The service is scheduled to take place on each Sunday of Lent at the time of Vespers, i.e. in the afternoon or early evening.

Gorzkie Żale took hold almost immediately, not just in the local church but all over Warsaw and Poland. After all, they did not require knowledge of a foreign language; they educated the illiterate population about the Passion and, above all, they moved simple hearts with their emotional and somewhat exaggerated message. They were the free equivalent of the medieval Passion mysteries, fulfilling the same role but much less complicated to perform.

Undoubtedly, the fact that the monks in charge of the Holy Cross parish in Warsaw often went on so-called popular missions – teaching the new prayer wherever they could – also helped to spread the devotion. It also helped that the seminaries of the time were also run by monks so that successive generations of new priests entered pastoral work with a ready-made instrument of Lenten piety in their hands.

Peculiarity of the Polish soul

How is it that a baroque service written in the now highly archaic language of the time has survived as a living tradition? Polish history and the Polish soul have undoubtedly helped. Since time immemorial, Catholics in Poland have had a great weakness for meditating on the Passion of Christ, and Gorzkie Żale perfectly catalysed this weakness and responded to our spiritual needs. Plagued by wars, pestilence, poverty, a harsh climate, and partitions – in a word, all the turmoil of history – Poles found consolation and understanding for their plight in meditating on the sufferings of the Son of God. Especially women, who quickly made Gorzkie Żal their domain (and not only this service). In fact, in the structure of this prayer, the expressions of the Mother of God, contemplating the sufferings of her only Son, play an important role. Tender, attentive, serene and yet full of pain, these words have allowed many Polish mothers to identify with the divine heroine.
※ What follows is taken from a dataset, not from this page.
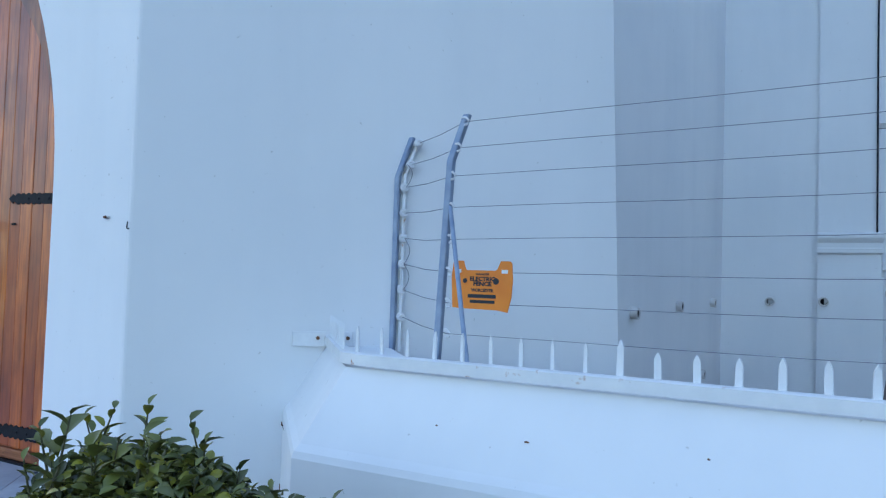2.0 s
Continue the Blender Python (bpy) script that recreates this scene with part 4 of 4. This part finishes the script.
# ---- yard litter ----
drain = thing("drain_channel", "shallow dark cement drain channel across the brown path", "drain", (0.2, 11.5, yard_z(0.2, 11.5)))
for side in (-1, 1):
    bm = bmesh.new()
    pts = [(0.38 + side * 0.17, 14.6, 0), (0.3 + side * 0.16, 12.6, 0), (0.2 + side * 0.15, 10.4, 0)]
    tube(bm, [(x, y, yard_z(x, y) + 0.004) for x, y, z in pts], [0.018, 0.02, 0.015], 6)
    adopt(drain, part("kerb", bm, PATHWAY, None, "low rounded cement kerb"))
bm = bmesh.new()
rows = [[bm.verts.new((cx + w, y, yard_z(cx + w, y) + 0.006 - 0.002 * (1 - abs(w) / 0.15))) for w in (-0.15, 0, 0.15)] for cx, y in ((0.38, 14.6), (0.3, 12.6), (0.2, 10.4))]
for r, q in zip(rows, rows[1:]):
    for i in range(2):
        bm.faces.new((r[i], r[i + 1], q[i + 1], q[i]))
adopt(drain, part("bed", bm, DRAIN_BED, None, "damp dark bed of the channel"))
block = thing("marker_block", "small white painted block at the edge of the lawn", "block", (-0.05, 6.1, yard_z(-0.05, 6.1)))
adopt(block, part("block", box(bmesh.new(), -0.13, 0.03, 6.04, 6.16, yard_z(-0.05, 6.1) - 0.02, yard_z(-0.05, 6.1) + 0.09, bevel=0.008), RISER))
for k, (x, y, w) in enumerate(((0.35, 14.7, 0.5), (1.25, 14.85, 0.45), (1.95, 8.4, 0.32), (0.2, 14.3, 0.25), (-0.62, 6.6, 0.1), (0.7, 6.4, 0.09))):
    ob = thing("leaf_litter", "small heap of dark dry leaves on the ground", "leaf litter", (x, y, yard_z(x, y)), "leaf litter in the yard", "stuff")
    bm = bmesh.new()
    for i in range(int(160 * w) + 12):
        a, r = rng.random() * 6.28, w * math.sqrt(rng.random())
        px, py = x + r * math.cos(a), y + 0.5 * r * math.sin(a)
        pz = yard_z(px, py) + 0.022 + 0.05 * rng.random() * (1 - r / w)
        q = [Vector((rng.uniform(-.03, .03), rng.uniform(-.03, .03), rng.uniform(-.004, .012))) for _ in range(4)]
        bm.faces.new([bm.verts.new(Vector((px, py, pz)) + v) for v in (q[0] + Vector((-.03, 0, 0)), q[1] + Vector((0, -.02, 0)), q[2] + Vector((.03, 0, 0)), q[3] + Vector((0, .02, 0)))])
    adopt(ob, part("leaves", bm, LITTER))

# ---- hedge bush ----


def leaf_mesh(name, length, width, fold, curl):
    """A folded oval leaf along x with its base at the origin."""
    bm = bmesh.new()
    st = [(0.0, 0.06), (0.22, 0.72), (0.5, 1.0), (0.78, 0.75), (1.0, 0.08)]
    rows = []
    for t, w in st:
        z = -curl * length * t * t
        rows.append([bm.verts.new((length * t, s * width * w, z + abs(s) * fold * width * w)) for s in (-1, 0, 1)])
    for r, s in zip(rows, rows[1:]):
        for i in range(2):
            bm.faces.new((r[i], r[i + 1], s[i + 1], s[i]))
    return mesh_of(name, bm, LEAF, True)


rb = random.Random(21)
KINDS = [leaf_mesh("leaf", 0.05, 0.0125, 0.6, 0.35), leaf_mesh("leaf", 0.055, 0.0165, 0.5, 0.55), leaf_mesh("leaf", 0.042, 0.011, 0.65, 0.2)]
TEMPLATES = []
for me in KINDS:
    TEMPLATES.append(([v.co.copy() for v in me.vertices], [tuple(p.vertices) for p in me.polygons]))
bush = thing("bush", "dense clipped evergreen hedge bush with upright leafy shoots before the wall", "bush", (-1.9, 1.0, GROUND))


def bush_top(x, y):
    """Height of the clipped crown."""
    u, v = (x + 1.8) / 0.46, (y - 0.97) / 0.42
    d = u * u + v * v
    if d >= 1:
        return None
    return 0.73 - 0.17 * (x + 1.9) + 0.42 * (1 - d) ** 0.33 + 0.13 * noise.noise(Vector((x * 4.5, y * 4.5, 1.7))) + 0.05 * noise.noise(Vector((x * 13, y * 13, 5.1)))


def leaf_pose(p, direction, roll, size):
    d = direction.normalized()
    q = d.to_track_quat("X", "Z")
    return Matrix.Translation(p) @ q.to_matrix().to_4x4() @ Matrix.Rotation(roll, 4, "X") @ Matrix.Diagonal((size, size, size, 1))


crown = [[[], []] for _ in range(4)]


def add_leaf(store, m, kind):
    co, fa = TEMPLATES[kind]
    base = len(store[0])
    store[0].extend(m @ c for c in co)
    store[1].extend(tuple(i + base for i in f) for f in fa)


def random_dir(up):
    a = rb.random() * math.tau
    return Vector((math.cos(a), math.sin(a), rb.uniform(up - 0.5, up + 0.5)))


singles = 0
for k in range(19000):
    x, y = -1.8 + rb.uniform(-0.46, 0.46), 0.97 + rb.uniform(-0.42, 0.42)
    t = bush_top(x, y)
    if t is None:
        continue
    z = t - abs(rb.gauss(0, 0.09)) - (0.0 if rb.random() < 0.75 else rb.random() * 0.5)
    m = leaf_pose(Vector((x, y, max(z, 0.05))), random_dir(0.7), rb.uniform(-1.3, 1.3), rb.uniform(0.4, 0.72))
    add_leaf(crown[k % 4], m, rb.randrange(3))
SHOOTS = [(-1.9, 0.865, 1.33), (-1.95, 0.835, 1.305), (-1.86, 0.88, 1.27), (-1.77, 0.94, 1.275), (-2.14, 0.72, 1.215), (-2.2, 0.78, 1.17), (-1.69, 1.1, 1.21), (-1.53, 1.2, 1.15), (-2.24, 0.8, 1.1), (-2.1, 0.75, 1.14), (-2.3, 0.82, 1.03), (-1.61, 1.12, 1.16)]
while len(SHOOTS) < 150:
    x, y = -1.8 + rb.uniform(-0.44, 0.44), 0.97 + rb.uniform(-0.4, 0.4)
    t = bush_top(x, y)
    if t:
        SHOOTS.append((x, y, t + (0.17 if x < -1.8 else 0.1) * rb.random() ** 1.6))
for i, (x, y, z) in enumerate(SHOOTS):
    lean = Vector((rb.uniform(-0.16, 0.16), rb.uniform(-0.16, 0.16), 0))
    foot, tip = Vector((x, y, z - (0.26 if x > -2.14 else 0.45))) - lean * 0.5, Vector((x, y, z - 0.055))
    adopt(bush, part("shoot", tube(bmesh.new(), [foot, foot.lerp(tip, 0.5) + lean * 0.08, tip], [0.0035, 0.003, 0.0015], 5), TWIG))
    for j in range(9):
        s = 0.25 + 0.75 * j / 8
        a = j * 2.4 + i
        d = Vector((math.cos(a), math.sin(a), 0.75 + 0.7 * s))
        m = leaf_pose(foot.lerp(tip, min(s, 1)), d, rb.uniform(-0.6, 0.6), rb.uniform(0.65, 1.0) * (1.25 if i < 9 else 0.95) * (1.0 if s < 0.95 else 0.7))
        if singles < 260:
            ob = new("leaf", KINDS[rb.randrange(3)])
            ob.parent = bush
            ob.matrix_basis = Matrix.Translation((1.9, -1.0, -GROUND)) @ m
            singles += 1
        else:
            add_leaf(crown[i % 4], m, rb.randrange(3))
for co, fa in crown:
    me = bpy.data.meshes.new("foliage")
    me.from_pydata(co, [], fa)
    me.materials.append(LEAF)
    me.polygons.foreach_set("use_smooth", [True] * len(me.polygons))
    ob = tagged(new("foliage", me), "dense small glossy green leaves", "", "", "stuff")
    adopt(bush, ob)
bm = bmesh.new()
for k in range(26):
    a = rb.random() * math.tau
    r = rb.uniform(0.2, 0.5)
    p = Vector((-1.85, 0.95, GROUND)) + Vector((0.08 * math.cos(a), 0.06 * math.sin(a), 0))
    q = Vector((-1.85 + 0.75 * r * math.cos(a), 0.95 + 0.65 * r * math.sin(a), rb.uniform(0.5, 0.85)))
    tube(bm, [p, p.lerp(q, 0.5) + Vector((0, 0, 0.08)), q], [0.014, 0.008, 0.004], 6)
adopt(bush, part("branches", bm, TWIG, None, "tangle of bare inner branches"))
Attending Gorzkie Żale could never be as compulsory as Sunday Mass, but the popularity of the service made it a family tradition. It became as much a part of household rituals as celebrating Christmas Eve or blessing food at Easter. Researchers and ethnographers studying the phenomenon of Gorzkie Żale quote contemporary participants in this service: all of them say that their parents made them attend when they were children, even though they hated it (what child wants to hear about torture and suffering in archaic language?), but later, as adults, they voluntarily attend because they like the words, the melody and the words continue to move them.

Different melody everywhere

The words of Gorzkie Żale sound almost the same today as they did in 1707. Almost, because expressions from that time about ‘cruel Jews’ who tortured the Lord Jesus have been replaced by contemporary general expressions about ‘people’, ‘commoners’, ‘enemies’ or ‘soldiers’.
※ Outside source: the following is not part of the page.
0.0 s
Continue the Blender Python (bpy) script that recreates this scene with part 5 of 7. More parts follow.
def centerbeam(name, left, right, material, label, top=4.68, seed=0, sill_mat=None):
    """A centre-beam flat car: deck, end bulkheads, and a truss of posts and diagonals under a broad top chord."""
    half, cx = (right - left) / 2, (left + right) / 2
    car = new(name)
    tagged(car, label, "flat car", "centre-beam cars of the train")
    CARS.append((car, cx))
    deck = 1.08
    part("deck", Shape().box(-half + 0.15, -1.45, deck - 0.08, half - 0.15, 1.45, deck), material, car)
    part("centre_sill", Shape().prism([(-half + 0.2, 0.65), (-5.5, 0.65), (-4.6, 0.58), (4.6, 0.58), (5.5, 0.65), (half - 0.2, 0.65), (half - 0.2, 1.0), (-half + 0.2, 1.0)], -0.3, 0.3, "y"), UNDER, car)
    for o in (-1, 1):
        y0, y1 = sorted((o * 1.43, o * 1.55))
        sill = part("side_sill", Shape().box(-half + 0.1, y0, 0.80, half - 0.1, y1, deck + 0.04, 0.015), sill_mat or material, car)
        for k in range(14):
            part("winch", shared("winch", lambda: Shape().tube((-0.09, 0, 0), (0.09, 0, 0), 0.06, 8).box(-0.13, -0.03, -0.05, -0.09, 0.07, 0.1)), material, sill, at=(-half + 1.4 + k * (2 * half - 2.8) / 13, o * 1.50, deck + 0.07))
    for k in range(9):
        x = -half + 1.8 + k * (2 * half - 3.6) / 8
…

As for the melody – it is difficult to say for certain what the original sounded like, as no melodic notation was included in the first printings. However, researchers believe that the version closest to the original is the one recorded in the songbook published by Father Siedlecki in 1958.
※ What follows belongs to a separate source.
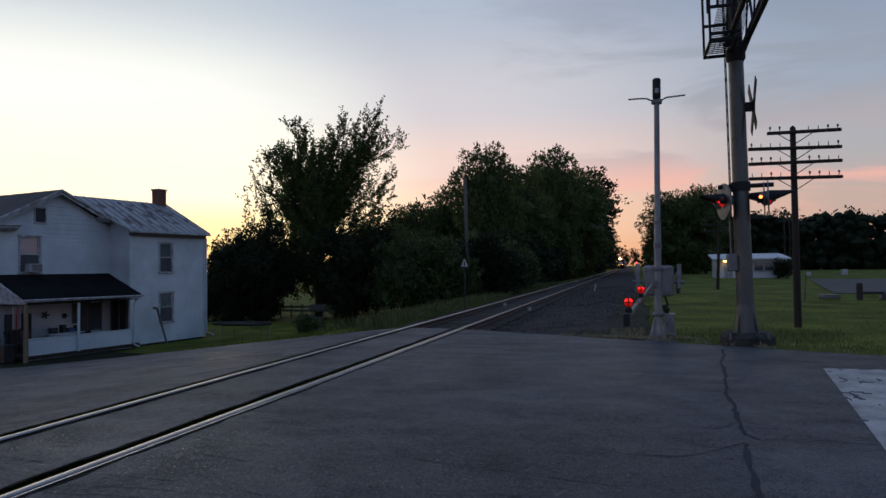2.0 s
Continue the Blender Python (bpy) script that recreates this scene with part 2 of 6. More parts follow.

The melody, or rather its richness and variety, is another phenomenon in this devotion. There are probably no two churches in Poland where it is sung identically: all parishes, especially those with a long history, have their own favourite and established melodic version, more or less deviating from the model in Father Siedlecki’s songbook. The melodies, rhythm and tempo of the singing of Gorzkie Żale vary, and in a large number of parishes, they preserve the same version that was sung in a given place even 100 or 200 years ago.

Despite attempts to translate the devotion into other languages, especially those of the Polish-Lithuanian Commonwealth, Gorzkie Żale has not caught on with other nationalities. If it is sung outside Poland, it is only in Polish communities for whom singing these baroque meditations on the Passion of Christ is a childhood memory, a response to spiritual needs and a ‘little Poland’ close to them, regardless of latitude.